There is a nervousness associated with these Pirates, who improved to 12 games over .500, simply as a product of their second-half fades in 2011 and '12. But Cole is a guy we've cited as a reason that what we've been watching is legit, because he signals that next wave of talent waiting in the wings if things at the Major League level start to go even the slightest bit south. A guy like Cole adds a dimension of depth that was alive and in living color against the defending world champs.

"To see a young man step up, maintain composure and compete like he did in his first Major League game," said Pirates manager Clint Hurdle, "it's special."

Maybe Cole's debut didn't come on his timetable (he did not hide his disappointment with his Spring Training reassignment to Triple-A), but it came just in time for a Buccos team enduring a recent rash of injuries in the starting five and for a fan base that was equal parts attentive to and appreciative of everything Cole did on the mound -- and at the plate.

Yes, Cole "helped his own cause," as us sportswriters are contractually obligated to say, with that second-inning single. But somehow this offensive feat was nowhere near Cole's most impressive achievement. His box score line is made better when you note how he kept his composure when the early innings nearly went awry, how he showed no fear with his fastball in attacking the strike zone, how he maintained that high-90s heat right up through his final pitch and how he worked so efficiently and so seemingly effortlessly that you often had to remind yourself he had never been on this stage before.

Cole threw first-pitch strikes to 19 of the 27 batters he faced, retired 13 hitters on three pitches or fewer and had only one three-ball count, as Hurdle was quick to note afterward. Before the game, the Giants were saying the pressure in these situations is on the kid. After all, he's the one who has to throw strikes, with all eyes on him. And Cole demonstrated the good things that happen when you achieve this seemingly simple feat.

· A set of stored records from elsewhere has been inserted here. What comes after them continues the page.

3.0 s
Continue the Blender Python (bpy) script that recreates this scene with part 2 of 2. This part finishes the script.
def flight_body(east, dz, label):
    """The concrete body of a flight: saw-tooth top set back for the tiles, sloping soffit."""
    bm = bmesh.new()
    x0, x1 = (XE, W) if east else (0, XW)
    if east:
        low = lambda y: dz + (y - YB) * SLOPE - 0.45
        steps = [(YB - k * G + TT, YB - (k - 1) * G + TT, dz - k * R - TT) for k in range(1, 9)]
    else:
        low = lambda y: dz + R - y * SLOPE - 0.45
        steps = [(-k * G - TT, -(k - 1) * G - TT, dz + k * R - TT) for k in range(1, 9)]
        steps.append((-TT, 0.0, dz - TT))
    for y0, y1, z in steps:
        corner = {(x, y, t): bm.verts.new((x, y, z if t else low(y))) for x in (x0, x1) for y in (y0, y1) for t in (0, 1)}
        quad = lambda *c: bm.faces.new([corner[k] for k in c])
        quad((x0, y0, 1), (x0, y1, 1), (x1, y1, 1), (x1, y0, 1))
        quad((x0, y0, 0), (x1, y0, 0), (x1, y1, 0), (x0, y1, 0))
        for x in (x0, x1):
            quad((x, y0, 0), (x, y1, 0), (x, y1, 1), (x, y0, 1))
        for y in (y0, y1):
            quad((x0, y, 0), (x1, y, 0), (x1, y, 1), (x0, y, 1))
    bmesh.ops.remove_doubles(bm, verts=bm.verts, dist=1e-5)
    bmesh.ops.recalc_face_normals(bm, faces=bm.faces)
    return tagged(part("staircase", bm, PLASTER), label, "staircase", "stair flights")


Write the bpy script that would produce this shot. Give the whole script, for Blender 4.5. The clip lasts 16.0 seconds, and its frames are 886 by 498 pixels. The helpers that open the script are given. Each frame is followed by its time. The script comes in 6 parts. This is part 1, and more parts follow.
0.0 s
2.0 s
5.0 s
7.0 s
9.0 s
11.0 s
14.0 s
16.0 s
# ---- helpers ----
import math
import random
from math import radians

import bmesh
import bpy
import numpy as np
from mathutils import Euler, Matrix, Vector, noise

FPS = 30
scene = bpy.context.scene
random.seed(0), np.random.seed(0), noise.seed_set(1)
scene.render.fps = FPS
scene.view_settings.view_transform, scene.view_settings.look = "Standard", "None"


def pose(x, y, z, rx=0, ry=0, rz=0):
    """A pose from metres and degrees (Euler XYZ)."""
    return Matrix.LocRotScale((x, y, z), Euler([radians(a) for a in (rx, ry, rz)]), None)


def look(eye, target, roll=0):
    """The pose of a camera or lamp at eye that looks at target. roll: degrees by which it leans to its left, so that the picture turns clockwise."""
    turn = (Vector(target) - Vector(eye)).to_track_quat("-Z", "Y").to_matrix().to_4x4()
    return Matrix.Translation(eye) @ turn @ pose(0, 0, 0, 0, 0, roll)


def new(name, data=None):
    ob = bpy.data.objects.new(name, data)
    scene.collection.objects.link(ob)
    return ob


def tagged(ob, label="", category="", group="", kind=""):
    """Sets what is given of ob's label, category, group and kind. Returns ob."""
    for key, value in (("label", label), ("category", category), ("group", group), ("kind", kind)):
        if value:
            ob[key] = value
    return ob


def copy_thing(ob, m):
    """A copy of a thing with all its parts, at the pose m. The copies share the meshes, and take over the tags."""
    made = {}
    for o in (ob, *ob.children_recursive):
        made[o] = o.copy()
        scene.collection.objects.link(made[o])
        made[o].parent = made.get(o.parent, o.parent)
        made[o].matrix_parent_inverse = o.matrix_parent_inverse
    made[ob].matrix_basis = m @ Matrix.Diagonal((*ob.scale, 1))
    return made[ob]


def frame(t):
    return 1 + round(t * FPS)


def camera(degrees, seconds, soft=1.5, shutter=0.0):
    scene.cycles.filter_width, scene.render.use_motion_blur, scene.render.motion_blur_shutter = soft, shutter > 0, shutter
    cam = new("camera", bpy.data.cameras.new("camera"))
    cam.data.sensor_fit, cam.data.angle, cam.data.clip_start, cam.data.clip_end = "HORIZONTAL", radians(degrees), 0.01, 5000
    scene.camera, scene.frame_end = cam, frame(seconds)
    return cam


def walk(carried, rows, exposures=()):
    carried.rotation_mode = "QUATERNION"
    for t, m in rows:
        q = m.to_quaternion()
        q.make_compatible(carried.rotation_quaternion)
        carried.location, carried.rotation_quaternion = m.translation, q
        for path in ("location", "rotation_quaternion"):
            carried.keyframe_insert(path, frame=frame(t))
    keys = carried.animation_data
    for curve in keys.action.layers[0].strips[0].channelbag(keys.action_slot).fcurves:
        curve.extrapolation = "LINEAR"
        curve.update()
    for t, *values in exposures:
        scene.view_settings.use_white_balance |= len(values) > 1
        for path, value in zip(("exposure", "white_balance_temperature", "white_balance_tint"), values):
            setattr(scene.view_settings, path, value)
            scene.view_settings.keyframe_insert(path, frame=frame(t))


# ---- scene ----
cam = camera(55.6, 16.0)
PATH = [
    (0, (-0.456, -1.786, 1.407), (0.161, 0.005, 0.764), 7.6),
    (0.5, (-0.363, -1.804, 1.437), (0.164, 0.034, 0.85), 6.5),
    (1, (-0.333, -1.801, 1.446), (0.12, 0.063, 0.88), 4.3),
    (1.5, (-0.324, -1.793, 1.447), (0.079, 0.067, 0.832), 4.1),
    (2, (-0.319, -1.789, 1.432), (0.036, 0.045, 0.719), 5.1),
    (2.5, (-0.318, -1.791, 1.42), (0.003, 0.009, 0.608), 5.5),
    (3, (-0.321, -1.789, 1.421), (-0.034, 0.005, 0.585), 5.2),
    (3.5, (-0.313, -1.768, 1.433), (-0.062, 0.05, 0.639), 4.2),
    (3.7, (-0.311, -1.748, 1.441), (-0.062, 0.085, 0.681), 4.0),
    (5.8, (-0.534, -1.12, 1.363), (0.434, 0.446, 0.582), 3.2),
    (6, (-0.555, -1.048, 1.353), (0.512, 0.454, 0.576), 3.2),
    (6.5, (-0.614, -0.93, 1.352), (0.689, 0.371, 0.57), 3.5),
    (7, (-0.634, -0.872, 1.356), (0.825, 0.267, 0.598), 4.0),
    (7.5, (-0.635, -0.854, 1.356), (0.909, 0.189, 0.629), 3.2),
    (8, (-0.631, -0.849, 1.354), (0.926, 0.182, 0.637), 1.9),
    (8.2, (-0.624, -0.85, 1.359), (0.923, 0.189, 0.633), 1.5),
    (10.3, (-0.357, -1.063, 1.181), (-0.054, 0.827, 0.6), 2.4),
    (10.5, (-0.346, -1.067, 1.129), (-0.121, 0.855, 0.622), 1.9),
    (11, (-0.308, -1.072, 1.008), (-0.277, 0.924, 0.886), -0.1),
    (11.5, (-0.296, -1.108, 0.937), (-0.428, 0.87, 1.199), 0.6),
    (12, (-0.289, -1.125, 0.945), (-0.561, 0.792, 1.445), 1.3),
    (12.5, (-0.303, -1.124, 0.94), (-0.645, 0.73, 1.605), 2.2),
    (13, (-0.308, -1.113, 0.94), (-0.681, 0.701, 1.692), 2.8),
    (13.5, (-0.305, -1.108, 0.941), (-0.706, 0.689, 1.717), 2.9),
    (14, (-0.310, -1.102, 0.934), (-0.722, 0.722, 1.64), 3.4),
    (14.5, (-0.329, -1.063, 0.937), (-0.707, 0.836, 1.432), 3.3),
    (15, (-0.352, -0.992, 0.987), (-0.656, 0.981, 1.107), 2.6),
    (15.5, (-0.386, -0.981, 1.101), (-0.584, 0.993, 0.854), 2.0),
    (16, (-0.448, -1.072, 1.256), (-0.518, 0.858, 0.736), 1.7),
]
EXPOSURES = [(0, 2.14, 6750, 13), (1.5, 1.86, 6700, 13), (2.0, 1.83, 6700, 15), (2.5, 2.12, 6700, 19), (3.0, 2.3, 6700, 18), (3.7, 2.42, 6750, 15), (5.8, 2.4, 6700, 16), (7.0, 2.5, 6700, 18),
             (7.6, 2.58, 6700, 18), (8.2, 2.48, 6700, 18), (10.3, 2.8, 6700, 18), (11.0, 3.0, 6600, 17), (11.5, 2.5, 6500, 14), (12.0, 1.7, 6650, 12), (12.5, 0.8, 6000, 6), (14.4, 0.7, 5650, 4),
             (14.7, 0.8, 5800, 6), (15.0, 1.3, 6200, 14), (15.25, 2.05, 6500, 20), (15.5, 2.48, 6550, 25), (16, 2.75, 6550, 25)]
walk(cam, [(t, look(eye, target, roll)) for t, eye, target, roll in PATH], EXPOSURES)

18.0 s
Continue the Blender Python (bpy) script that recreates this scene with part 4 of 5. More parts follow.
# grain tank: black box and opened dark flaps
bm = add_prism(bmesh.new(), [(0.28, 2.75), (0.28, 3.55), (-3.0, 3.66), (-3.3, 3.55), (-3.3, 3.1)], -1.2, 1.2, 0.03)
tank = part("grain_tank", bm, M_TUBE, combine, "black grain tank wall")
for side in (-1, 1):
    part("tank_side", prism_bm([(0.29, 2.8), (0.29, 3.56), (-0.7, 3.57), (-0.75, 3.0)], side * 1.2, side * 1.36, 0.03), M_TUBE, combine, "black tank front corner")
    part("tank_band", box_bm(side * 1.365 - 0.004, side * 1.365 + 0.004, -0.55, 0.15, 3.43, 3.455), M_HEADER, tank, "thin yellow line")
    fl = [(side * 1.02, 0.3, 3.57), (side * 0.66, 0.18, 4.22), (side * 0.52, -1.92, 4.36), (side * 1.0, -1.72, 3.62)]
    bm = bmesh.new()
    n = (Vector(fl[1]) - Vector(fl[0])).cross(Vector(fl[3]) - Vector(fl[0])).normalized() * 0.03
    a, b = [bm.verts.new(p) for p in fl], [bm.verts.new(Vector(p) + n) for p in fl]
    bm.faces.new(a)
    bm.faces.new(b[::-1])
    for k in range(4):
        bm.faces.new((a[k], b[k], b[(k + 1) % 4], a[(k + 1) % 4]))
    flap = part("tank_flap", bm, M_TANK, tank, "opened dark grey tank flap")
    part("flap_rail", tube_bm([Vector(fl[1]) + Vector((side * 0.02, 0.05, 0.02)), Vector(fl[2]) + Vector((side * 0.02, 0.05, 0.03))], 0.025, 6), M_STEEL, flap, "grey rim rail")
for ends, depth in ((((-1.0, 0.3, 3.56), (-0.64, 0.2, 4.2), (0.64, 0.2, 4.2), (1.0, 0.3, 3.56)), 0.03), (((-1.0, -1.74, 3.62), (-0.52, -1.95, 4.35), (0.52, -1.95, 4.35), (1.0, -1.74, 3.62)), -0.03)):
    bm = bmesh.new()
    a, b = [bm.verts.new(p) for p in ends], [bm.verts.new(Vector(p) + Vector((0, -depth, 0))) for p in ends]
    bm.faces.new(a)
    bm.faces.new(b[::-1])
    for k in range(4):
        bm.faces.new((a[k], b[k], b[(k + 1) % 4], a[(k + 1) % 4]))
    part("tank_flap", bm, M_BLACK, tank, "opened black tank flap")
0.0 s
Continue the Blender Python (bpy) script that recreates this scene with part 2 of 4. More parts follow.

"There was no deer in the headlights look from him at all," Pittsburgh second baseman Neil Walker said. "He worked quick, he worked efficiently, he threw strikes and those are all good things for a defense."

Certainly, the defense helped. Walker and first baseman Garrett Jones teamed up on a beauty of a play -- Walker ranging far to his right to snag a bouncer and Jones making a prime pick of the throw -- to rob Hunter Pence of a single in the sixth. And Pedro Alvarez had a terrific night at third base.

Cole is and will continue to be the story, though, because too much of the Pirates' present -- and yes, we can officially call it the present -- is wrapped up in his strong right arm and sturdy 6-foot-4 frame.

It's a worthy investment.

Remember, Cole's the guy who spurned the Yankees, who took him 28th overall out of high school in the 2008 First-Year Player Draft, to go to UCLA. That took some serious belief in his abilities -- belief that was rewarded in a big way as Cole's stock rose in college and the Buccos came calling with the No. 1 pick almost two years to the day before this debut.

But Cole's confidence does not give way to cockiness. His presence in his postgame presser was as impressive as it was on the hill, as he made it a point to heap all the praise on catcher Russell Martin (a guy who shares Cole's knowledge of what it's like to find a bigger payday with the Pirates than the Yanks) and his defense.

He did, however, know how to stick up for himself. For when he was made aware that Hurdle had mentioned Jason Jennings' 2001 Rockies debut as the best he had ever seen in-person, Cole came back with a quip.

"Did he do it against the defending world champions?" Cole asked.

A good point, articulated efficiently. That's how Cole rolled on this night.